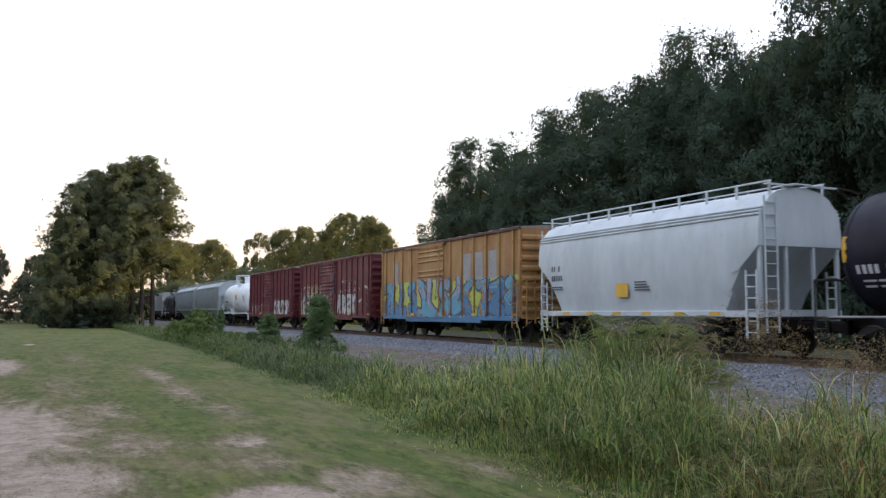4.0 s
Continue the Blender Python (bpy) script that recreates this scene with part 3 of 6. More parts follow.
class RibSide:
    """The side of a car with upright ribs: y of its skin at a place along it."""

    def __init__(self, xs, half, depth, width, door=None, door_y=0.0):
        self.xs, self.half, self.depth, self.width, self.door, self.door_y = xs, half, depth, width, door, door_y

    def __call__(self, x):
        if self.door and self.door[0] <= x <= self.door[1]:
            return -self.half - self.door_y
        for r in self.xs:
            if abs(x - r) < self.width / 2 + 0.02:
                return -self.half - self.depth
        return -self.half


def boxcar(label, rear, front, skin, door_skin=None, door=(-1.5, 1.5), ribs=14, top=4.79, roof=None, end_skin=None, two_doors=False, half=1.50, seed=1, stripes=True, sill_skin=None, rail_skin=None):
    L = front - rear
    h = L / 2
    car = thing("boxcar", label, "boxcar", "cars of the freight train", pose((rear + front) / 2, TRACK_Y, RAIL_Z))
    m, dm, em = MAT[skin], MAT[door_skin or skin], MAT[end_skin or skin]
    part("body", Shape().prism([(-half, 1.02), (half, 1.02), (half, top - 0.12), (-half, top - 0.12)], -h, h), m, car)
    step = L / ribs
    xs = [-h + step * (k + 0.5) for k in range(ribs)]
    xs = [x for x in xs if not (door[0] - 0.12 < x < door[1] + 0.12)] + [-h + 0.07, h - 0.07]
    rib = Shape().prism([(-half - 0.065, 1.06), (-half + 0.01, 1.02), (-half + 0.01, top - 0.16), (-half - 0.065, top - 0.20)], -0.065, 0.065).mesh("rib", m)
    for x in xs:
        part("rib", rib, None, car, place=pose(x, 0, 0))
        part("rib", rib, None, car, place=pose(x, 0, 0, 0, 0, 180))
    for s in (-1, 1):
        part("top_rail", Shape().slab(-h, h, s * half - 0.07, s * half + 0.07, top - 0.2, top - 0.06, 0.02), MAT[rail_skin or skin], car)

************

# WORK TO BE COMPLETED
Write out exactly the opening lines of the data, stopping after the line that holds "car with upright". Exclude pictures.

# WRITTEN ANSWER
4.0 s
Continue the Blender Python (bpy) script that recreates this scene with part 3 of 6. More parts follow.
class RibSide:
    """The side of a car with upright ribs: y of its skin at a place along it."""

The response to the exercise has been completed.